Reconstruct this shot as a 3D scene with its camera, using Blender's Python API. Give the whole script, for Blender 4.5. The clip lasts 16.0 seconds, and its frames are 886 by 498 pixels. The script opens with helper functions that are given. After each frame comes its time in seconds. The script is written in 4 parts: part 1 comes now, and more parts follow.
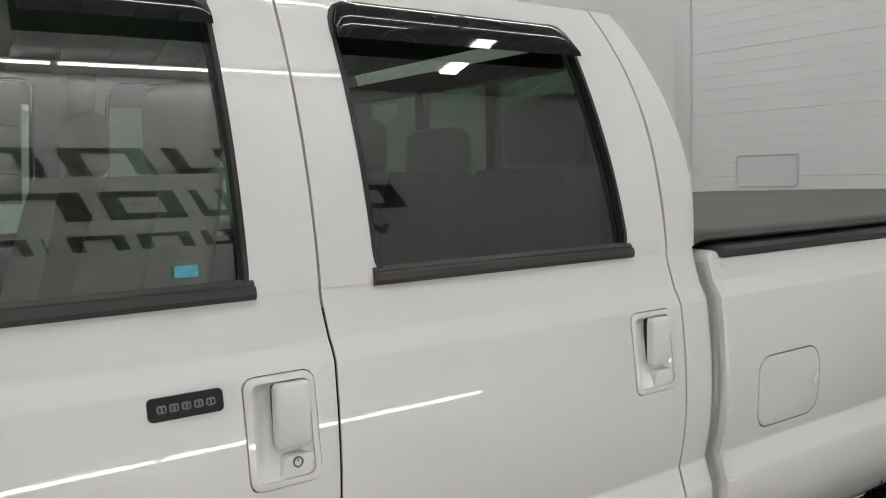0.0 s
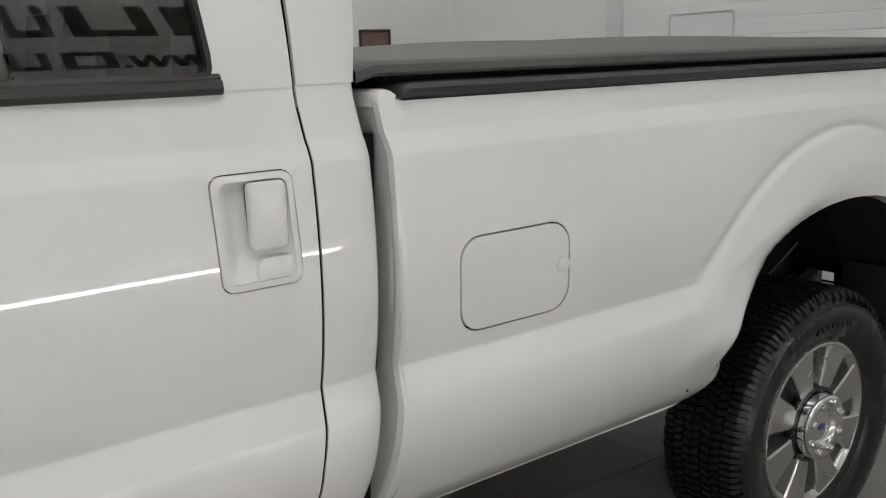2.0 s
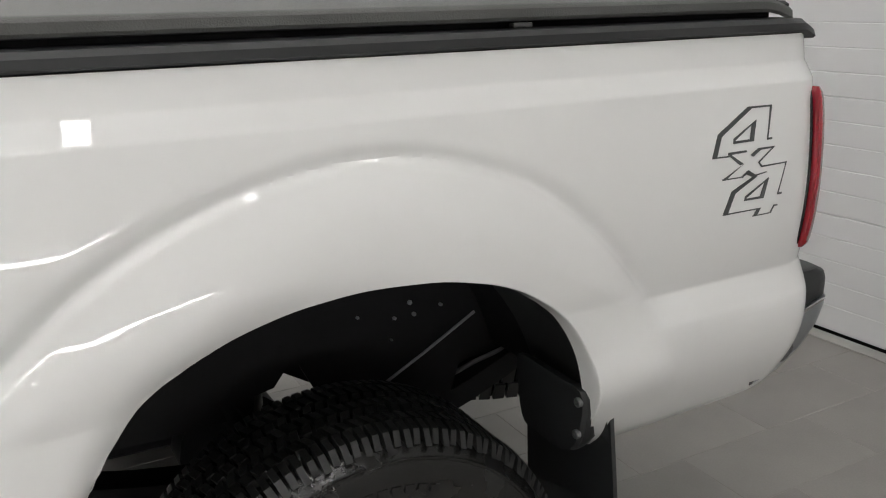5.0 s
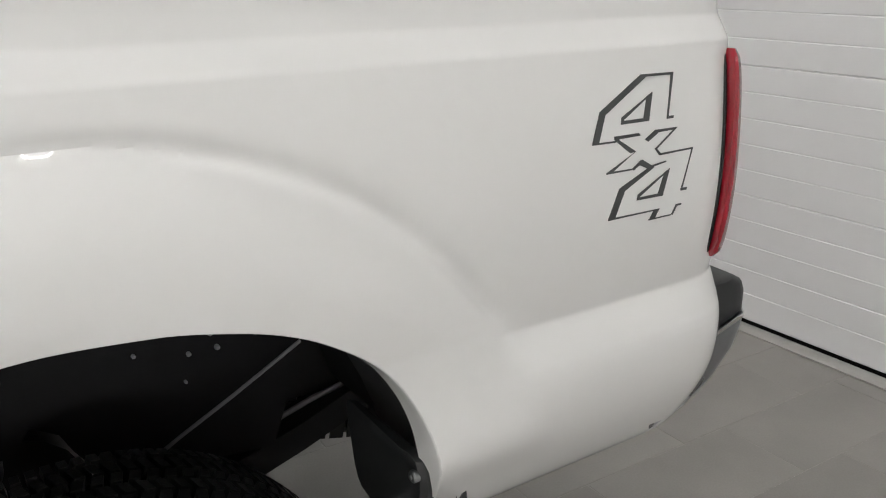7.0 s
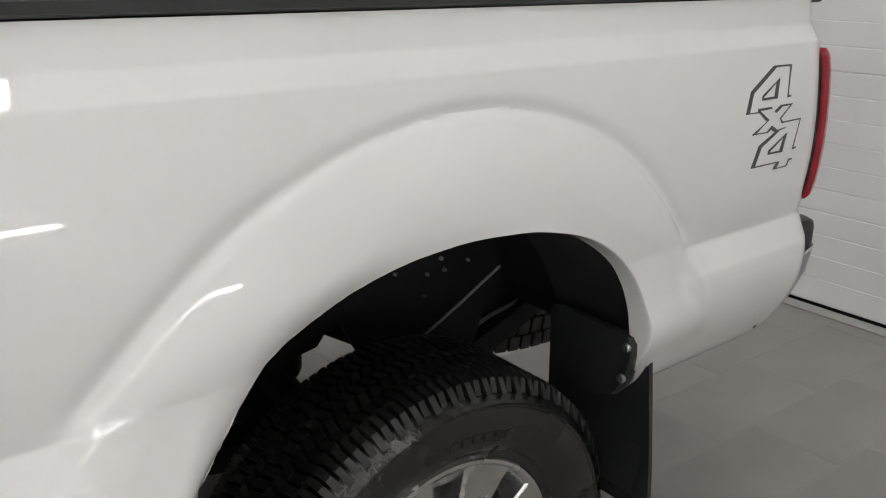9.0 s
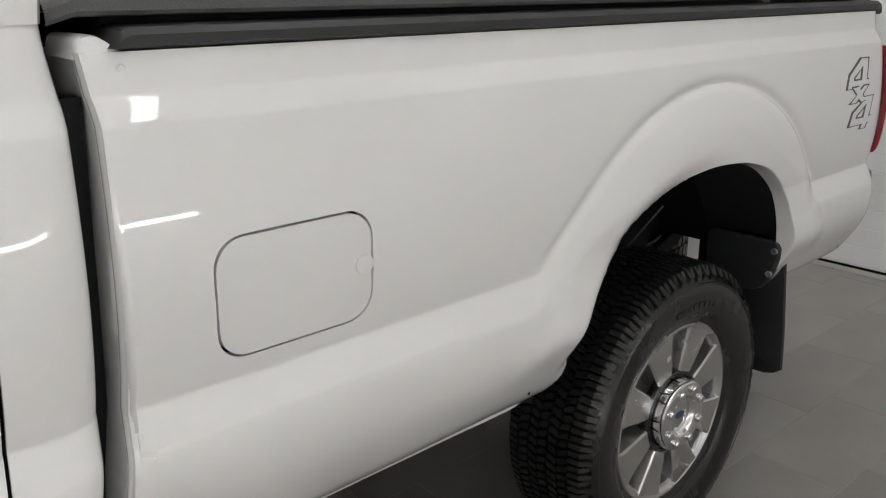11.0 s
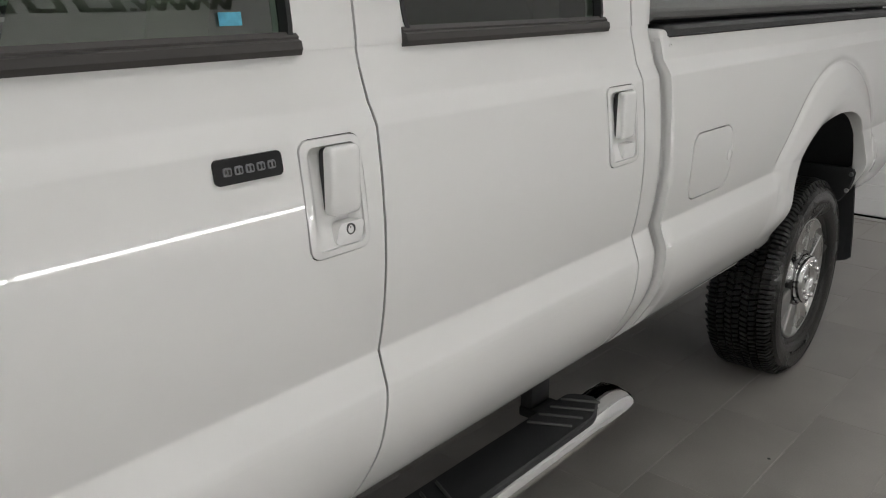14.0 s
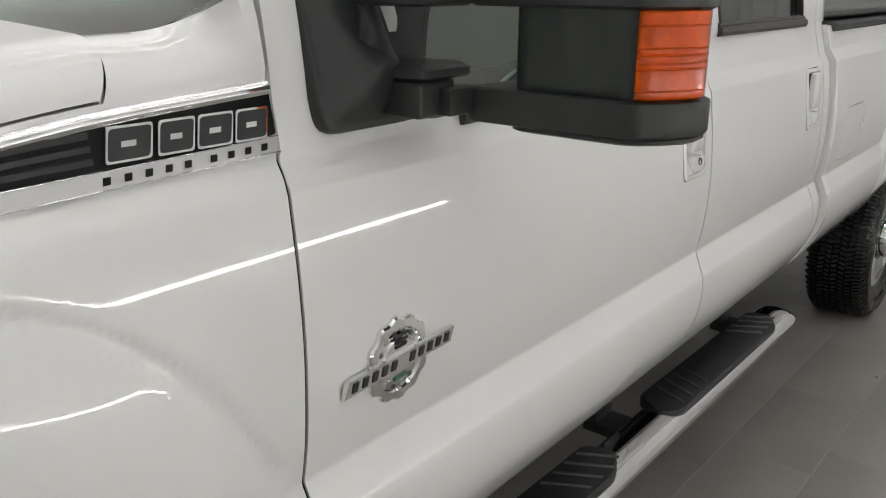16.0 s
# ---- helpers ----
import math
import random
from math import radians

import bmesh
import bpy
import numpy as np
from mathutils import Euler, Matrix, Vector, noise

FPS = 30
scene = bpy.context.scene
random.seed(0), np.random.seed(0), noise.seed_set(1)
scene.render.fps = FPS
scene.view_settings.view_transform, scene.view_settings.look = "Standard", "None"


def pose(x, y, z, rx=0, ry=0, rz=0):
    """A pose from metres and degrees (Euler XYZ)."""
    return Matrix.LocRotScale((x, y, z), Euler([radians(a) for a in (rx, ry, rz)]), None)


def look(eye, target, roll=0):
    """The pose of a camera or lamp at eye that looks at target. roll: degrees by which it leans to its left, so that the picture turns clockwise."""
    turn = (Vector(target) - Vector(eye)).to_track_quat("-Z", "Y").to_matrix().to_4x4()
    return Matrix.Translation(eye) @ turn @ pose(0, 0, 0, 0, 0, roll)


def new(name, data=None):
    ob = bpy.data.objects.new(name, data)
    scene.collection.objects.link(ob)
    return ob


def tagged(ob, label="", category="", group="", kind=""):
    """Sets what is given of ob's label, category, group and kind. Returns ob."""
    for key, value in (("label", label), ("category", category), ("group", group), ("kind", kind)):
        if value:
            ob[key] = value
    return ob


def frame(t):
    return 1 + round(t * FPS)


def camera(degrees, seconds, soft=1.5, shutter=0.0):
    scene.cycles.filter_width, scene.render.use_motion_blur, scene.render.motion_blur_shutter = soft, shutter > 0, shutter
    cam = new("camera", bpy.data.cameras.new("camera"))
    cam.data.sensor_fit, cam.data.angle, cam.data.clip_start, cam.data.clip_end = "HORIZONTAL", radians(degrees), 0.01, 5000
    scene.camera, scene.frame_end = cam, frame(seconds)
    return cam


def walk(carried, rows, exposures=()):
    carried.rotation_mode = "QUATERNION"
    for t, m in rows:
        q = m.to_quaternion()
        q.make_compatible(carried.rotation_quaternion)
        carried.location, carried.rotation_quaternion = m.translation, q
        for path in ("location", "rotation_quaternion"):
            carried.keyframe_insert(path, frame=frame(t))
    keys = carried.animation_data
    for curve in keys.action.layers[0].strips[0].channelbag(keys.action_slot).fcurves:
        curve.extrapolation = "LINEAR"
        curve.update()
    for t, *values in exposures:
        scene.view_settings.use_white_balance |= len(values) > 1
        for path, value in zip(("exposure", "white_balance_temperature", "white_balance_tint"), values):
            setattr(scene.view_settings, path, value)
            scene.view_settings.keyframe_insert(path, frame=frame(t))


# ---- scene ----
cam = camera(55.7, 16.0, soft=1.1)
LOWTUBE = .99
PATH = [
    (0, (-3.291, -1.289, 1.686), (-2.128, 0.329, 1.511), -1.3),
    (0.5, (-3.09, -1.293, 1.624), (-1.906, 0.309, 1.442), -1.6),
    (1, (-2.852, -1.269, 1.554), (-1.671, 0.319, 1.262), -2.2),
    (1.5, (-2.619, -1.254, 1.539), (-1.464, 0.328, 1.131), -2.2),
    (2, (-2.296, -1.279, 1.528), (-1.175, 0.318, 1.087), -2.0),
    (2.5, (-2.005, -1.278, 1.515), (-0.905, 0.328, 1.057), -1.8),
    (3, (-1.698, -1.249, 1.541), (-0.657, 0.381, 1.03), -1.3),
    (3.5, (-1.386, -1.247, 1.548), (-0.389, 0.397, 0.999), -1.2),
    (4, (-1.065, -1.243, 1.558), (-0.102, 0.413, 0.982), -1.2),
    (4.5, (-0.816, -1.22, 1.547), (0.135, 0.44, 0.963), -0.9),
    (5, (-0.507, -1.168, 1.541), (0.428, 0.505, 0.969), -1.2),
    (5.2, (-0.403, -1.092, 1.566), (0.568, 0.543, 0.946), -0.8),
    (7.3, (-0.094, -0.891, 1.471), (0.975, 0.677, 0.84), 0.1),
    (7.5, (-0.171, -0.919, 1.497), (0.919, 0.642, 0.884), 0.3),
    (8, (-0.399, -1.005, 1.557), (0.707, 0.536, 0.922), 0.2),
    (8.5, (-0.612, -0.998, 1.538), (0.523, 0.518, 0.897), 0.3),
    (9, (-0.824, -0.987, 1.522), (0.352, 0.496, 0.876), 0.6),
    (9.5, (-1.001, -0.987, 1.522), (0.211, 0.468, 0.878), 0.4),
    (10, (-1.333, -1.021, 1.536), (-0.07, 0.394, 0.901), 0.7),
    (10.2, (-1.446, -1.08, 1.552), (-0.195, 0.346, 0.917), 0.5),
    (12.3, (-2.601, -1.049, 1.53), (-1.191, 0.255, 0.971), -0.1),
    (12.5, (-2.691, -1.032, 1.533), (-1.272, 0.253, 0.954), 0.4),
    (13, (-2.961, -0.986, 1.546), (-1.512, 0.264, 0.964), 0.2),
    (13.5, (-3.261, -0.97, 1.57), (-1.805, 0.264, 0.973), 0.4),
    (14, (-3.595, -0.976, 1.586), (-2.134, 0.251, 0.987), 0.2),
    (14.5, (-3.846, -0.923, 1.58), (-2.374, 0.291, 0.981), 0.2),
    (15, (-4.121, -0.863, 1.59), (-2.638, 0.335, 0.986), 0.4),
    (15.5, (-4.379, -0.813, 1.593), (-2.884, 0.37, 0.99), 0.4),
    (16, (-4.594, -0.762, 1.611), (-3.103, 0.424, 1.003), 0.4),
]
EXPOSURE = [(0, -0.52), (1.5, -0.52), (2.5, -0.47), (3.5, -0.44), (5, -0.12), (7.5, 0.06), (8, 0.05), (9, -0.15), (10, -0.31), (12.5, -0.34), (13.5, -0.55), (14.5, -0.54), (16, -0.43)]
walk(cam, [(t, look(eye, target, roll)) for t, eye, target, roll in PATH], EXPOSURE)

# ---- world and light ----
world = bpy.data.worlds.new("world")
scene.world = world
world.use_nodes = True
world.node_tree.nodes["Background"].inputs[0].default_value = (0.8, 0.85, 0.9, 1)
world.node_tree.nodes["Background"].inputs[1].default_value = 0.02


# ---- materials ----
def mat(name, col, rough=0.5, metal=0.0, coat=0.0, spec=0.5, bump=0.0, bscale=60.0, vary=0.06, vscale=3.0, rvary=0.08, per_object=0.0, detail=4.0):
    """A principled surface with colour variation at two scales, uneven gloss and fine relief."""
    m = bpy.data.materials.new(name)
    m.use_nodes = True
    nt = m.node_tree
    b = nt.nodes["Principled BSDF"]
    b.inputs["Metallic"].default_value = metal
    b.inputs["Coat Weight"].default_value = coat
    b.inputs["Coat Roughness"].default_value = 0.004
    b.inputs["Specular IOR Level"].default_value = spec
    tc = nt.nodes.new("ShaderNodeTexCoord")
    n1 = nt.nodes.new("ShaderNodeTexNoise")
    n1.inputs["Scale"].default_value, n1.inputs["Detail"].default_value = vscale, detail
    n2 = nt.nodes.new("ShaderNodeTexNoise")
    n2.inputs["Scale"].default_value, n2.inputs["Detail"].default_value = bscale, 3
    for n in (n1, n2):
        nt.links.new(tc.outputs["Object"], n.inputs["Vector"])
    mix = nt.nodes.new("ShaderNodeMath")
    mix.operation = "MULTIPLY_ADD"
    nt.links.new(n2.outputs["Fac"], mix.inputs[0])
    mix.inputs[1].default_value = 0.35
    nt.links.new(n1.outputs["Fac"], mix.inputs[2])
    ramp = nt.nodes.new("ShaderNodeMapRange")
    ramp.inputs["From Min"].default_value, ramp.inputs["From Max"].default_value = 0.35, 1.0
    ramp.inputs["To Min"].default_value, ramp.inputs["To Max"].default_value = 1 - vary, 1 + vary
    nt.links.new(mix.outputs[0], ramp.inputs["Value"])
    sc = nt.nodes.new("ShaderNodeVectorMath")
    sc.operation = "SCALE"
    sc.inputs[0].default_value = col
    fac = ramp.outputs[0]
    if per_object:
        oi = nt.nodes.new("ShaderNodeObjectInfo")
        mr = nt.nodes.new("ShaderNodeMapRange")
        mr.inputs["To Min"].default_value, mr.inputs["To Max"].default_value = 1 - per_object, 1 + per_object
        nt.links.new(oi.outputs["Random"], mr.inputs["Value"])
        mm = nt.nodes.new("ShaderNodeMath")
        mm.operation = "MULTIPLY"
        nt.links.new(fac, mm.inputs[0])
        nt.links.new(mr.outputs[0], mm.inputs[1])
        fac = mm.outputs[0]
    nt.links.new(fac, sc.inputs["Scale"])
    nt.links.new(sc.outputs[0], b.inputs["Base Color"])
    rr_ = nt.nodes.new("ShaderNodeMapRange")
    rr_.inputs["To Min"].default_value, rr_.inputs["To Max"].default_value = max(0.01, rough - rvary), min(1, rough + rvary)
    nt.links.new(n1.outputs["Fac"], rr_.inputs["Value"])
    nt.links.new(rr_.outputs[0], b.inputs["Roughness"])
    if bump:
        bp = nt.nodes.new("ShaderNodeBump")
        bp.inputs["Strength"].default_value, bp.inputs["Distance"].default_value = bump, 0.002
        nt.links.new(n2.outputs["Fac"], bp.inputs["Height"])
        nt.links.new(bp.outputs[0], b.inputs["Normal"])
    return m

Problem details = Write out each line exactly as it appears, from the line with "q.make_compatible(carried.rotation_quaternion)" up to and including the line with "scene.view_settings.use_white_balance |= len(values)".

Exercise response =
        q.make_compatible(carried.rotation_quaternion)
        carried.location, carried.rotation_quaternion = m.translation, q
        for path in ("location", "rotation_quaternion"):
            carried.keyframe_insert(path, frame=frame(t))
    keys = carried.animation_data
    for curve in keys.action.layers[0].strips[0].channelbag(keys.action_slot).fcurves:
        curve.extrapolation = "LINEAR"
        curve.update()
    for t, *values in exposures:
        scene.view_settings.use_white_balance |= len(values) > 1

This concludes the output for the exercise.